- **CHALLENGE**
Give an exact copy of every line, leaving images out.

- **RECORDED INFORMATION**

========================================================================

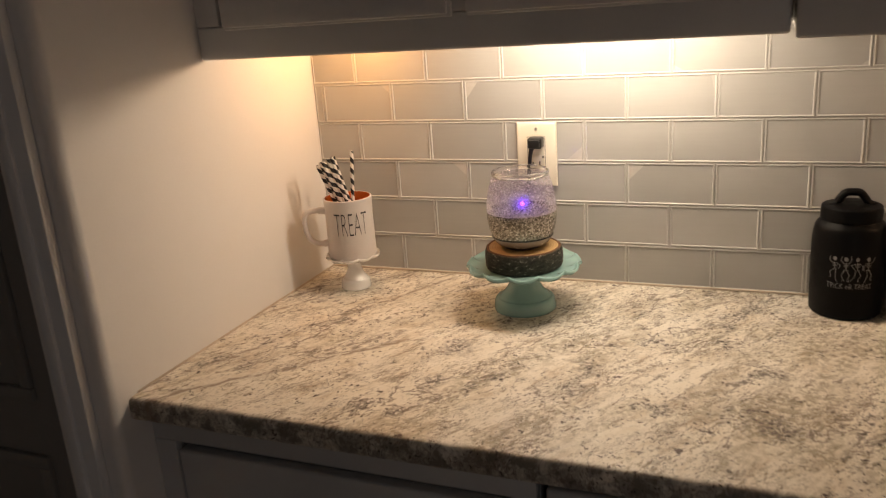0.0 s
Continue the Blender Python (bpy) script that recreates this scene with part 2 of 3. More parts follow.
def rings_material():
    m = material("cut_wood", (0.5, 0.3, 0.15), 0.5)
    v = coords(m)
    w = node(m, "ShaderNodeTexWave", Scale=70.0, Distortion=1.6, Detail=2.0)
    w.wave_type, w.rings_direction = "RINGS", "Z"
    link(m, v, w.inputs[0])
    c = ramp(m, w.outputs[1], (0.2, (0.46, 0.29, 0.12)), (0.8, (0.60, 0.42, 0.20)))
    link(m, mix(m, 0.5, c, ramp(m, noise_tex(m, v, 45, 5), (0.3, (0.36, 0.21, 0.085)), (0.7, (0.62, 0.43, 0.21)))), principled(m).inputs["Base Color"])
    return m


def crackle_material(name, silver):
    """Crackled glass: clear with white fracture lines, or backed by silver chips."""
    m = material(name, (0.8, 0.78, 0.8), 0.12)
    b = principled(m)
    v = coords(m)
    warp = node(m, "ShaderNodeTexVoronoi", Scale=480.0 if not silver else 420.0)
    link(m, v, warp.inputs["Vector"])
    edge = node(m, "ShaderNodeTexVoronoi", Scale=480.0 if not silver else 420.0)
    edge.feature = "DISTANCE_TO_EDGE"
    link(m, v, edge.inputs["Vector"])
    lines = ramp(m, edge.outputs[0], (0.02, (1, 1, 1)), (0.12, (0, 0, 0)))
    out = m.node_tree.nodes["Material Output"]
    if silver:
        sep = node(m, "ShaderNodeSeparateColor")
        link(m, warp.outputs["Color"], sep.inputs[0])
        col = ramp(m, sep.outputs[0], (0.0, (0.12, 0.11, 0.09)), (0.40, (0.42, 0.39, 0.33)), (0.75, (0.72, 0.68, 0.61)), (1.0, (0.95, 0.93, 0.88)))
        link(m, mix(m, lines, col, (0.22, 0.20, 0.17)), b.inputs["Base Color"])
        b.inputs["Metallic"].default_value = 0.55
        b.inputs["Roughness"].default_value = 0.22
        bump(m, sep.outputs[1], 0.9, 0.0016)
        return m
    b.inputs["Roughness"].default_value = 0.2
    sep = node(m, "ShaderNodeSeparateColor")
    link(m, warp.outputs["Color"], sep.inputs[0])
    link(m, ramp(m, sep.outputs[0], (0.0, (0.20, 0.19, 0.19)), (0.5, (0.56, 0.54, 0.52)), (1.0, (0.95, 0.92, 0.89))), b.inputs["Base Color"])
    bump(m, sep.outputs[1], 0.8, 0.0012)
    clear = node(m, "ShaderNodeBsdfTransparent")
    clear.inputs[0].default_value = (0.95, 0.94, 0.95, 1)
    trans = node(m, "ShaderNodeBsdfTranslucent")
    trans.inputs[0].default_value = (0.60, 0.575, 0.60, 1)
    solid = node(m, "ShaderNodeMixShader", Fac=0.5)
    link(m, b.outputs[0], solid.inputs[1])
    link(m, trans.outputs[0], solid.inputs[2])
    amount = ramp(m, sep.outputs[2], (0.0, (0.14,) * 3), (0.6, (0.40,) * 3), (1.0, (0.80,) * 3))
    grown = mix(m, lines, amount, (0.34, 0.34, 0.34))
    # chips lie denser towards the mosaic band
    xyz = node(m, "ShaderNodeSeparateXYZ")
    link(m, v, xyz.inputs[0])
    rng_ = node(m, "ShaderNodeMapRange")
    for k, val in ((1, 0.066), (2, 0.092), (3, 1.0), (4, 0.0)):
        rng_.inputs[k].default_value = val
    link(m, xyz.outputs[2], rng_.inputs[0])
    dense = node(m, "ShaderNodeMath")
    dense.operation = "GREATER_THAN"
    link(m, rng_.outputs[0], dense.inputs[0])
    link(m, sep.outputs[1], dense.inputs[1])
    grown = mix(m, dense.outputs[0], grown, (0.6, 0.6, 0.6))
    mx = node(m, "ShaderNodeMixShader")
    link(m, grown, mx.inputs[0])
    link(m, clear.outputs[0], mx.inputs[1])
    link(m, solid.outputs[0], mx.inputs[2])
    link(m, mx.outputs[0], out.inputs[0])
    return m


def clear_material(name, colour, rough=0.03, ior=1.45):
    m = material(name, colour, rough)
    principled(m).inputs["Transmission Weight"].default_value = 1.0
    principled(m).inputs["IOR"].default_value = ior
    return m


def thin_clear(name, colour, fac):
    """Thin clear plastic: mostly see-through, with a glossy skin."""
    m = material(name, colour, 0.06, 0, 0.5)
    t = node(m, "ShaderNodeBsdfTransparent")
    t.inputs[0].default_value = (*colour, 1)
    mx = node(m, "ShaderNodeMixShader", Fac=fac)
    link(m, t.outputs[0], mx.inputs[1])
    link(m, principled(m).outputs[0], mx.inputs[2])
    link(m, mx.outputs[0], m.node_tree.nodes["Material Output"].inputs[0])
    return m


def glow(name, colour, strength):
    m = material(name, colour, 0.4)
    principled(m).inputs["Emission Color"].default_value = (*colour, 1)
    principled(m).inputs["Emission Strength"].default_value = strength
    return m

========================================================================

- **ANSWER**
0.0 s
Continue the Blender Python (bpy) script that recreates this scene with part 2 of 3. More parts follow.
def rings_material():
    m = material("cut_wood", (0.5, 0.3, 0.15), 0.5)
    v = coords(m)
    w = node(m, "ShaderNodeTexWave", Scale=70.0, Distortion=1.6, Detail=2.0)
    w.wave_type, w.rings_direction = "RINGS", "Z"
    link(m, v, w.inputs[0])
    c = ramp(m, w.outputs[1], (0.2, (0.46, 0.29, 0.12)), (0.8, (0.60, 0.42, 0.20)))
    link(m, mix(m, 0.5, c, ramp(m, noise_tex(m, v, 45, 5), (0.3, (0.36, 0.21, 0.085)), (0.7, (0.62, 0.43, 0.21)))), principled(m).inputs["Base Color"])
    return m


def crackle_material(name, silver):
    """Crackled glass: clear with white fracture lines, or backed by silver chips."""
    m = material(name, (0.8, 0.78, 0.8), 0.12)
    b = principled(m)
    v = coords(m)
    warp = node(m, "ShaderNodeTexVoronoi", Scale=480.0 if not silver else 420.0)
    link(m, v, warp.inputs["Vector"])
    edge = node(m, "ShaderNodeTexVoronoi", Scale=480.0 if not silver else 420.0)
    edge.feature = "DISTANCE_TO_EDGE"
    link(m, v, edge.inputs["Vector"])
    lines = ramp(m, edge.outputs[0], (0.02, (1, 1, 1)), (0.12, (0, 0, 0)))
    out = m.node_tree.nodes["Material Output"]
    if silver:
        sep = node(m, "ShaderNodeSeparateColor")
        link(m, warp.outputs["Color"], sep.inputs[0])
        col = ramp(m, sep.outputs[0], (0.0, (0.12, 0.11, 0.09)), (0.40, (0.42, 0.39, 0.33)), (0.75, (0.72, 0.68, 0.61)), (1.0, (0.95, 0.93, 0.88)))
        link(m, mix(m, lines, col, (0.22, 0.20, 0.17)), b.inputs["Base Color"])
        b.inputs["Metallic"].default_value = 0.55
        b.inputs["Roughness"].default_value = 0.22
        bump(m, sep.outputs[1], 0.9, 0.0016)
        return m
    b.inputs["Roughness"].default_value = 0.2
    sep = node(m, "ShaderNodeSeparateColor")
    link(m, warp.outputs["Color"], sep.inputs[0])
    link(m, ramp(m, sep.outputs[0], (0.0, (0.20, 0.19, 0.19)), (0.5, (0.56, 0.54, 0.52)), (1.0, (0.95, 0.92, 0.89))), b.inputs["Base Color"])
    bump(m, sep.outputs[1], 0.8, 0.0012)
    clear = node(m, "ShaderNodeBsdfTransparent")
    clear.inputs[0].default_value = (0.95, 0.94, 0.95, 1)
    trans = node(m, "ShaderNodeBsdfTranslucent")
    trans.inputs[0].default_value = (0.60, 0.575, 0.60, 1)
    solid = node(m, "ShaderNodeMixShader", Fac=0.5)
    link(m, b.outputs[0], solid.inputs[1])
    link(m, trans.outputs[0], solid.inputs[2])
    amount = ramp(m, sep.outputs[2], (0.0, (0.14,) * 3), (0.6, (0.40,) * 3), (1.0, (0.80,) * 3))
    grown = mix(m, lines, amount, (0.34, 0.34, 0.34))
    # chips lie denser towards the mosaic band
    xyz = node(m, "ShaderNodeSeparateXYZ")
    link(m, v, xyz.inputs[0])
    rng_ = node(m, "ShaderNodeMapRange")
    for k, val in ((1, 0.066), (2, 0.092), (3, 1.0), (4, 0.0)):
        rng_.inputs[k].default_value = val
    link(m, xyz.outputs[2], rng_.inputs[0])
    dense = node(m, "ShaderNodeMath")
    dense.operation = "GREATER_THAN"
    link(m, rng_.outputs[0], dense.inputs[0])
    link(m, sep.outputs[1], dense.inputs[1])
    grown = mix(m, dense.outputs[0], grown, (0.6, 0.6, 0.6))
    mx = node(m, "ShaderNodeMixShader")
    link(m, grown, mx.inputs[0])
    link(m, clear.outputs[0], mx.inputs[1])
    link(m, solid.outputs[0], mx.inputs[2])
    link(m, mx.outputs[0], out.inputs[0])
    return m


def clear_material(name, colour, rough=0.03, ior=1.45):
    m = material(name, colour, rough)
    principled(m).inputs["Transmission Weight"].default_value = 1.0
    principled(m).inputs["IOR"].default_value = ior
    return m


def thin_clear(name, colour, fac):
    """Thin clear plastic: mostly see-through, with a glossy skin."""
    m = material(name, colour, 0.06, 0, 0.5)
    t = node(m, "ShaderNodeBsdfTransparent")
    t.inputs[0].default_value = (*colour, 1)
    mx = node(m, "ShaderNodeMixShader", Fac=fac)
    link(m, t.outputs[0], mx.inputs[1])
    link(m, principled(m).outputs[0], mx.inputs[2])
    link(m, mx.outputs[0], m.node_tree.nodes["Material Output"].inputs[0])
    return m


def glow(name, colour, strength):
    m = material(name, colour, 0.4)
    principled(m).inputs["Emission Color"].default_value = (*colour, 1)
    principled(m).inputs["Emission Strength"].default_value = strength
    return m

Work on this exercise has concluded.